------ DATA PROVIDED ------

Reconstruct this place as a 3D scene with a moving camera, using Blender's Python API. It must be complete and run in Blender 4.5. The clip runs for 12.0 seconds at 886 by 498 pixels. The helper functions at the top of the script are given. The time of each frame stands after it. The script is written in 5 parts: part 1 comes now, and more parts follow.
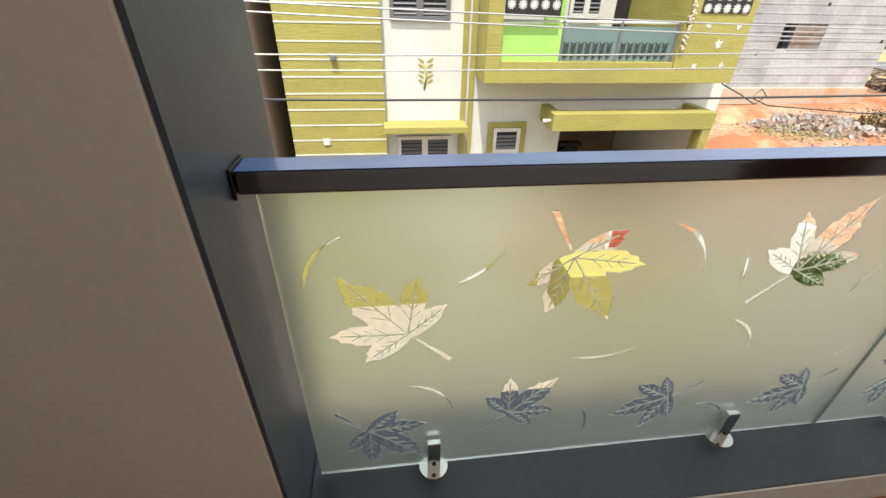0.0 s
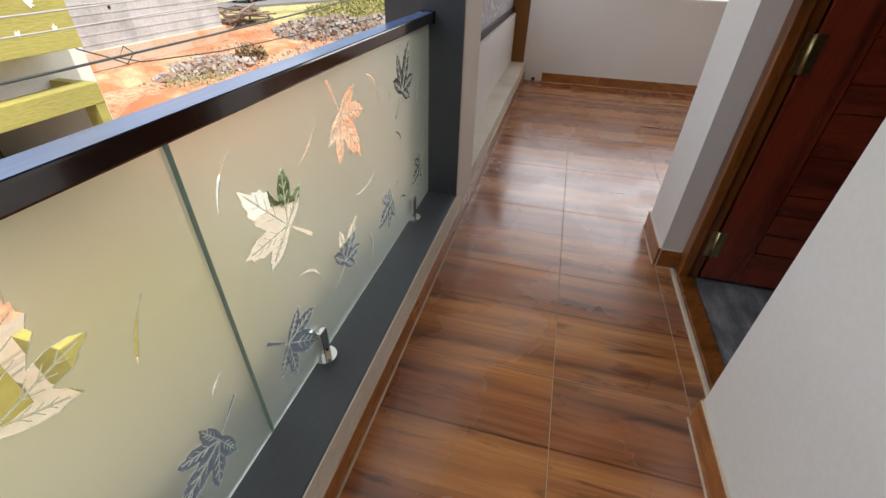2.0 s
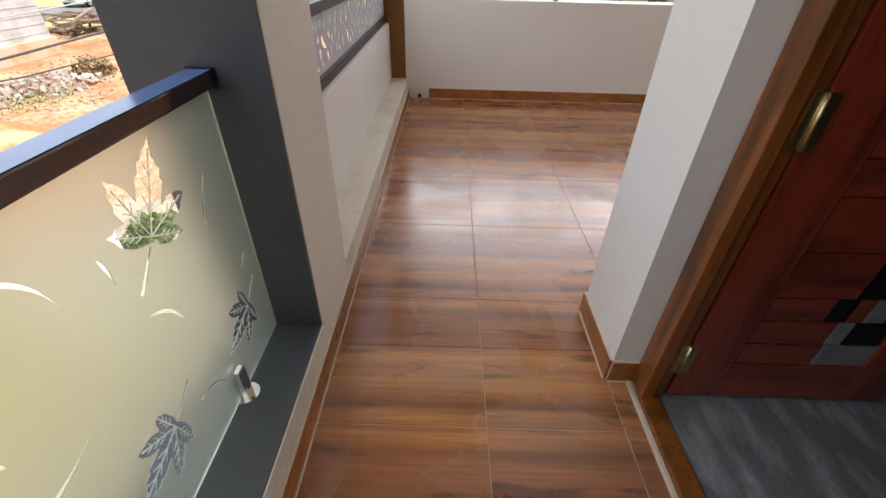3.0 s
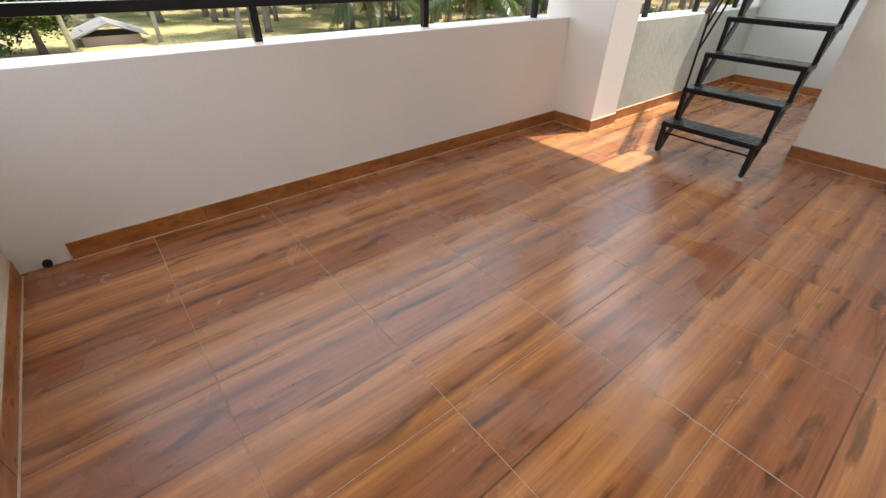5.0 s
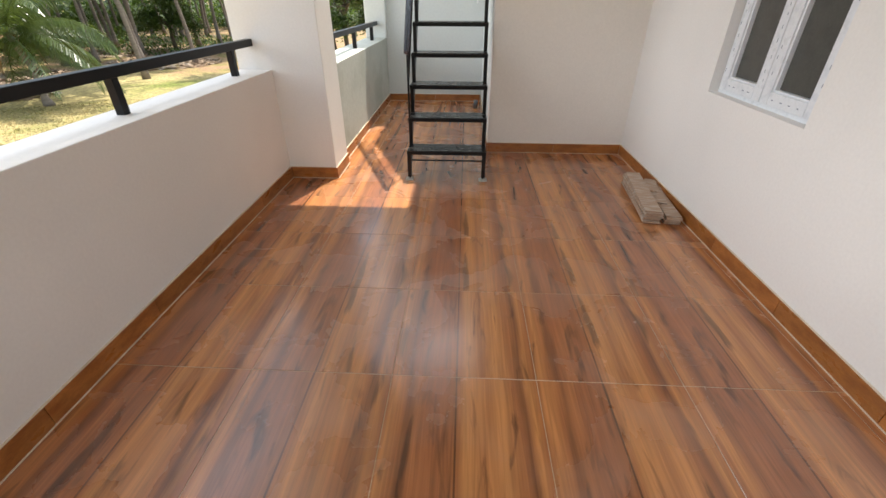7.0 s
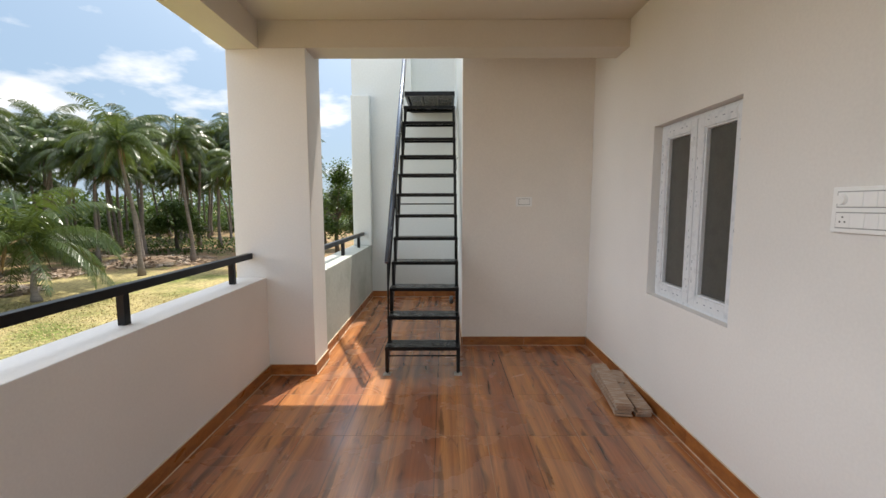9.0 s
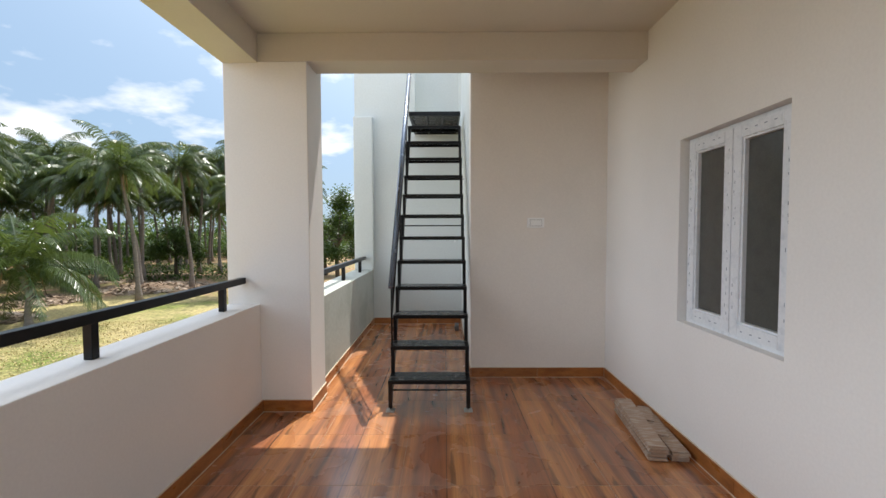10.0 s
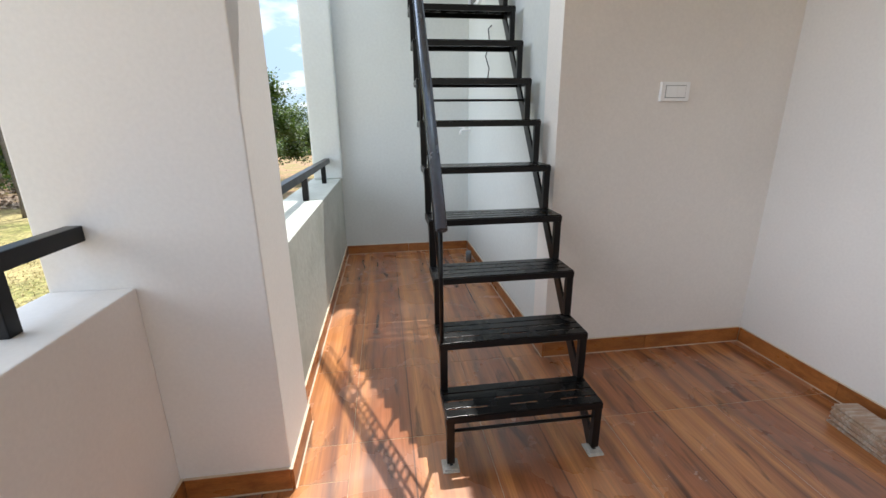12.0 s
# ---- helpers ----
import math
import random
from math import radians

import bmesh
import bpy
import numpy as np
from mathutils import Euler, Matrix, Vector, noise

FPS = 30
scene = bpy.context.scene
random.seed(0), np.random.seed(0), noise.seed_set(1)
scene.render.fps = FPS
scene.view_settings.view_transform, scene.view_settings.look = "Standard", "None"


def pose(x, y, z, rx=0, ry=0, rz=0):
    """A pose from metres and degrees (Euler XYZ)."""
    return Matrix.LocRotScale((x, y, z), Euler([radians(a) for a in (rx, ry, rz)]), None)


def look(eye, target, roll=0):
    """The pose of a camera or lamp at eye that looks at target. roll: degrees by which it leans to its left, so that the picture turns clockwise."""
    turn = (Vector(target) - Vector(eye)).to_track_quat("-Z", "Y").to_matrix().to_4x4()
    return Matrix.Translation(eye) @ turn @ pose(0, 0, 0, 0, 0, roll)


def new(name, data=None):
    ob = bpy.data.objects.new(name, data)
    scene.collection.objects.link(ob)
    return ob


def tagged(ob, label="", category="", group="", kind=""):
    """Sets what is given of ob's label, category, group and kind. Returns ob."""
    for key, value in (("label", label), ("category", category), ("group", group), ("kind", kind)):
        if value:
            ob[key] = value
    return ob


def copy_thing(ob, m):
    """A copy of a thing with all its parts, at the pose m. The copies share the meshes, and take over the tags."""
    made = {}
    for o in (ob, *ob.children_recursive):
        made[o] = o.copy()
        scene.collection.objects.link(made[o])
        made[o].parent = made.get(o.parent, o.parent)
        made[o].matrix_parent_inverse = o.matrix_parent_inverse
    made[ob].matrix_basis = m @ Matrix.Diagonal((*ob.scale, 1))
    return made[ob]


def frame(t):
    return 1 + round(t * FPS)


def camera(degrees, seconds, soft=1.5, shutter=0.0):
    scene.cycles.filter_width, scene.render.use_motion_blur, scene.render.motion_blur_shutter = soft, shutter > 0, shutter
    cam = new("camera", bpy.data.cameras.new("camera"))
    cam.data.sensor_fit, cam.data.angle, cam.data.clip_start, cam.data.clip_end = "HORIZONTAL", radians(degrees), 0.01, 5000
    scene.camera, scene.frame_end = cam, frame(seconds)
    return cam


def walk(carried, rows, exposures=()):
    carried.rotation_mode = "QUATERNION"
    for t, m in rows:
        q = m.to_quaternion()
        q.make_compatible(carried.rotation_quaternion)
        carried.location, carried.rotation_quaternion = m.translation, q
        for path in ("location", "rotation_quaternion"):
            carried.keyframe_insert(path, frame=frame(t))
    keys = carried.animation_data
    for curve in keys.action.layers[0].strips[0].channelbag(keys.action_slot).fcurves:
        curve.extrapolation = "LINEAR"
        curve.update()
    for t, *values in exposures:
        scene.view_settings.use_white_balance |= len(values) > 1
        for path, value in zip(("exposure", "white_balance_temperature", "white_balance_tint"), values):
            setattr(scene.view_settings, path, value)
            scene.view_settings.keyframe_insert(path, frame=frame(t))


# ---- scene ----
cam = camera(93.3, 12.0)
PATH = [
    (0, (-5.952, -0.461, 1.242), (-5.724, 1.216, 0.176), 1.5),
    (0.5, (-5.815, -0.474, 1.246), (-5.128, 1.047, 0.144), 1.7),
    (1, (-5.691, -0.45, 1.25), (-4.584, 0.773, 0.119), 1.7),
    (1.5, (-5.541, -0.388, 1.226), (-4.112, 0.419, 0.082), 1.6),
    (2, (-5.257, -0.399, 1.213), (-3.676, -0.005, 0.052), 1.7),
    (2.5, (-4.886, -0.422, 1.248), (-3.269, -0.287, 0.08), 1.4),
    (2.7, (-4.694, -0.406, 1.24), (-3.072, -0.331, 0.072), 1.5),
    (4.3, (-3.122, -0.402, 1.276), (-1.556, -0.908, 0.139), 1.3),
    (4.5, (-2.929, -0.454, 1.272), (-1.418, -1.114, 0.139), 1.3),
    (5, (-2.472, -0.569, 1.263), (-1.203, -1.617, 0.126), 1.1),
    (5.5, (-2.042, -0.638, 1.269), (-1.126, -2.008, 0.136), 0.7),
    (6, (-1.737, -0.771, 1.284), (-1.193, -2.332, 0.157), 0.3),
    (6.5, (-1.49, -0.668, 1.321), (-1.26, -2.31, 0.201), 0.3),
    (8.3, (-1.532, -0.37, 1.485), (-1.543, -2.306, 0.984), -0.2),
    (8.5, (-1.532, -0.366, 1.497), (-1.541, -2.325, 1.093), -0.2),
    (9, (-1.558, -0.368, 1.505), (-1.55, -2.357, 1.297), -0.1),
    (9.5, (-1.578, -0.402, 1.487), (-1.558, -2.399, 1.382), -0.2),
    (10, (-1.492, -0.627, 1.461), (-1.482, -2.625, 1.376), -0.2),
    (10.5, (-1.309, -1.03, 1.473), (-1.329, -3.026, 1.351), -0.4),
    (11, (-1.185, -1.536, 1.452), (-1.283, -3.522, 1.236), -0.4),
    (11.5, (-0.988, -2.067, 1.393), (-1.167, -4.025, 1.023), -0.6),
    (12, (-0.832, -2.56, 1.377), (-1.086, -4.462, 0.814), -0.7),
]
EXPO = [(0, 0.23, 6600, 10), (0.5, 0.10, 6600, 10), (1, 0.00, 6650, 12), (1.5, 0.08, 6650, 12), (2.7, 0.46, 6650, 12), (4.3, 0.68, 6400, 11), (5, 0.74, 6700, 11), (6.5, 0.63, 6800, 10),
        (8.5, 0.12, 6700, 11), (9.5, 0.05, 6600, 10), (10.5, 0.06, 6250, 10), (11.5, 0.15, 6300, 10), (12, 0.32, 6250, 10)]
walk(cam, [(t, look(eye, target, roll)) for t, eye, target, roll in PATH], EXPO)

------

Omit the pictures and give the material again, exactly and in full.

Reconstruct this place as a 3D scene with a moving camera, using Blender's Python API. It must be complete and run in Blender 4.5. The clip runs for 12.0 seconds at 886 by 498 pixels. The helper functions at the top of the script are given. The time of each frame stands after it. The script is written in 5 parts: part 1 comes now, and more parts follow.
0.0 s
2.0 s
3.0 s
5.0 s
7.0 s
9.0 s
10.0 s
12.0 s
# ---- helpers ----
import math
import random
from math import radians

import bmesh
import bpy
import numpy as np
from mathutils import Euler, Matrix, Vector, noise

FPS = 30
scene = bpy.context.scene
random.seed(0), np.random.seed(0), noise.seed_set(1)
scene.render.fps = FPS
scene.view_settings.view_transform, scene.view_settings.look = "Standard", "None"


def pose(x, y, z, rx=0, ry=0, rz=0):
    """A pose from metres and degrees (Euler XYZ)."""
    return Matrix.LocRotScale((x, y, z), Euler([radians(a) for a in (rx, ry, rz)]), None)


def look(eye, target, roll=0):
    """The pose of a camera or lamp at eye that looks at target. roll: degrees by which it leans to its left, so that the picture turns clockwise."""
    turn = (Vector(target) - Vector(eye)).to_track_quat("-Z", "Y").to_matrix().to_4x4()
    return Matrix.Translation(eye) @ turn @ pose(0, 0, 0, 0, 0, roll)


def new(name, data=None):
    ob = bpy.data.objects.new(name, data)
    scene.collection.objects.link(ob)
    return ob


def tagged(ob, label="", category="", group="", kind=""):
    """Sets what is given of ob's label, category, group and kind. Returns ob."""
    for key, value in (("label", label), ("category", category), ("group", group), ("kind", kind)):
        if value:
            ob[key] = value
    return ob


def copy_thing(ob, m):
    """A copy of a thing with all its parts, at the pose m. The copies share the meshes, and take over the tags."""
    made = {}
    for o in (ob, *ob.children_recursive):
        made[o] = o.copy()
        scene.collection.objects.link(made[o])
        made[o].parent = made.get(o.parent, o.parent)
        made[o].matrix_parent_inverse = o.matrix_parent_inverse
    made[ob].matrix_basis = m @ Matrix.Diagonal((*ob.scale, 1))
    return made[ob]


def frame(t):
    return 1 + round(t * FPS)


def camera(degrees, seconds, soft=1.5, shutter=0.0):
    scene.cycles.filter_width, scene.render.use_motion_blur, scene.render.motion_blur_shutter = soft, shutter > 0, shutter
    cam = new("camera", bpy.data.cameras.new("camera"))
    cam.data.sensor_fit, cam.data.angle, cam.data.clip_start, cam.data.clip_end = "HORIZONTAL", radians(degrees), 0.01, 5000
    scene.camera, scene.frame_end = cam, frame(seconds)
    return cam


def walk(carried, rows, exposures=()):
    carried.rotation_mode = "QUATERNION"
    for t, m in rows:
        q = m.to_quaternion()
        q.make_compatible(carried.rotation_quaternion)
        carried.location, carried.rotation_quaternion = m.translation, q
        for path in ("location", "rotation_quaternion"):
            carried.keyframe_insert(path, frame=frame(t))
    keys = carried.animation_data
    for curve in keys.action.layers[0].strips[0].channelbag(keys.action_slot).fcurves:
        curve.extrapolation = "LINEAR"
        curve.update()
    for t, *values in exposures:
        scene.view_settings.use_white_balance |= len(values) > 1
        for path, value in zip(("exposure", "white_balance_temperature", "white_balance_tint"), values):
            setattr(scene.view_settings, path, value)
            scene.view_settings.keyframe_insert(path, frame=frame(t))


# ---- scene ----
cam = camera(93.3, 12.0)
PATH = [
    (0, (-5.952, -0.461, 1.242), (-5.724, 1.216, 0.176), 1.5),
    (0.5, (-5.815, -0.474, 1.246), (-5.128, 1.047, 0.144), 1.7),
    (1, (-5.691, -0.45, 1.25), (-4.584, 0.773, 0.119), 1.7),
    (1.5, (-5.541, -0.388, 1.226), (-4.112, 0.419, 0.082), 1.6),
    (2, (-5.257, -0.399, 1.213), (-3.676, -0.005, 0.052), 1.7),
    (2.5, (-4.886, -0.422, 1.248), (-3.269, -0.287, 0.08), 1.4),
    (2.7, (-4.694, -0.406, 1.24), (-3.072, -0.331, 0.072), 1.5),
    (4.3, (-3.122, -0.402, 1.276), (-1.556, -0.908, 0.139), 1.3),
    (4.5, (-2.929, -0.454, 1.272), (-1.418, -1.114, 0.139), 1.3),
    (5, (-2.472, -0.569, 1.263), (-1.203, -1.617, 0.126), 1.1),
    (5.5, (-2.042, -0.638, 1.269), (-1.126, -2.008, 0.136), 0.7),
    (6, (-1.737, -0.771, 1.284), (-1.193, -2.332, 0.157), 0.3),
    (6.5, (-1.49, -0.668, 1.321), (-1.26, -2.31, 0.201), 0.3),
    (8.3, (-1.532, -0.37, 1.485), (-1.543, -2.306, 0.984), -0.2),
    (8.5, (-1.532, -0.366, 1.497), (-1.541, -2.325, 1.093), -0.2),
    (9, (-1.558, -0.368, 1.505), (-1.55, -2.357, 1.297), -0.1),
    (9.5, (-1.578, -0.402, 1.487), (-1.558, -2.399, 1.382), -0.2),
    (10, (-1.492, -0.627, 1.461), (-1.482, -2.625, 1.376), -0.2),
    (10.5, (-1.309, -1.03, 1.473), (-1.329, -3.026, 1.351), -0.4),
    (11, (-1.185, -1.536, 1.452), (-1.283, -3.522, 1.236), -0.4),
    (11.5, (-0.988, -2.067, 1.393), (-1.167, -4.025, 1.023), -0.6),
    (12, (-0.832, -2.56, 1.377), (-1.086, -4.462, 0.814), -0.7),
]
EXPO = [(0, 0.23, 6600, 10), (0.5, 0.10, 6600, 10), (1, 0.00, 6650, 12), (1.5, 0.08, 6650, 12), (2.7, 0.46, 6650, 12), (4.3, 0.68, 6400, 11), (5, 0.74, 6700, 11), (6.5, 0.63, 6800, 10),
        (8.5, 0.12, 6700, 11), (9.5, 0.05, 6600, 10), (10.5, 0.06, 6250, 10), (11.5, 0.15, 6300, 10), (12, 0.32, 6250, 10)]
walk(cam, [(t, look(eye, target, roll)) for t, eye, target, roll in PATH], EXPO)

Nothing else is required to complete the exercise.